§ **Goal**
Send back all the data below, exactly as given.

BEGIN

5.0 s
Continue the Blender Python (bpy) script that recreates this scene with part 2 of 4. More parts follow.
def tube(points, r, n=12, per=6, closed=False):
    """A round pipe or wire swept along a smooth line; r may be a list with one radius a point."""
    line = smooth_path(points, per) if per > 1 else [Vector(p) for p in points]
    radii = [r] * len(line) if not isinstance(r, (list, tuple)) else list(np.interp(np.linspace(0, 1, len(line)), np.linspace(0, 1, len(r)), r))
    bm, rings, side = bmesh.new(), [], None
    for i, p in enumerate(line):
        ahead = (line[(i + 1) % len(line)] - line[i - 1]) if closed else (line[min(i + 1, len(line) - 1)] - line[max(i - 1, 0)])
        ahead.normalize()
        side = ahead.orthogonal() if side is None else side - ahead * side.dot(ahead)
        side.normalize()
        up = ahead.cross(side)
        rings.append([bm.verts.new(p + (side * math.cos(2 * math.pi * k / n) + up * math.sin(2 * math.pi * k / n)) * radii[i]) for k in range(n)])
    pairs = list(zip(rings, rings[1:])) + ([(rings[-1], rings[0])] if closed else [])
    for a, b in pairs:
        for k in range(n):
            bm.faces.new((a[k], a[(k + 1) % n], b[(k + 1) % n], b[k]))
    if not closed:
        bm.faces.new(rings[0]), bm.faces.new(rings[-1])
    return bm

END

§ **Worked solution**
5.0 s
Continue the Blender Python (bpy) script that recreates this scene with part 2 of 4. More parts follow.
def tube(points, r, n=12, per=6, closed=False):
    """A round pipe or wire swept along a smooth line; r may be a list with one radius a point."""
    line = smooth_path(points, per) if per > 1 else [Vector(p) for p in points]
    radii = [r] * len(line) if not isinstance(r, (list, tuple)) else list(np.interp(np.linspace(0, 1, len(line)), np.linspace(0, 1, len(r)), r))
    bm, rings, side = bmesh.new(), [], None
    for i, p in enumerate(line):
        ahead = (line[(i + 1) % len(line)] - line[i - 1]) if closed else (line[min(i + 1, len(line) - 1)] - line[max(i - 1, 0)])
        ahead.normalize()
        side = ahead.orthogonal() if side is None else side - ahead * side.dot(ahead)
        side.normalize()
        up = ahead.cross(side)
        rings.append([bm.verts.new(p + (side * math.cos(2 * math.pi * k / n) + up * math.sin(2 * math.pi * k / n)) * radii[i]) for k in range(n)])
    pairs = list(zip(rings, rings[1:])) + ([(rings[-1], rings[0])] if closed else [])
    for a, b in pairs:
        for k in range(n):
            bm.faces.new((a[k], a[(k + 1) % n], b[(k + 1) % n], b[k]))
    if not closed:
        bm.faces.new(rings[0]), bm.faces.new(rings[-1])
    return bm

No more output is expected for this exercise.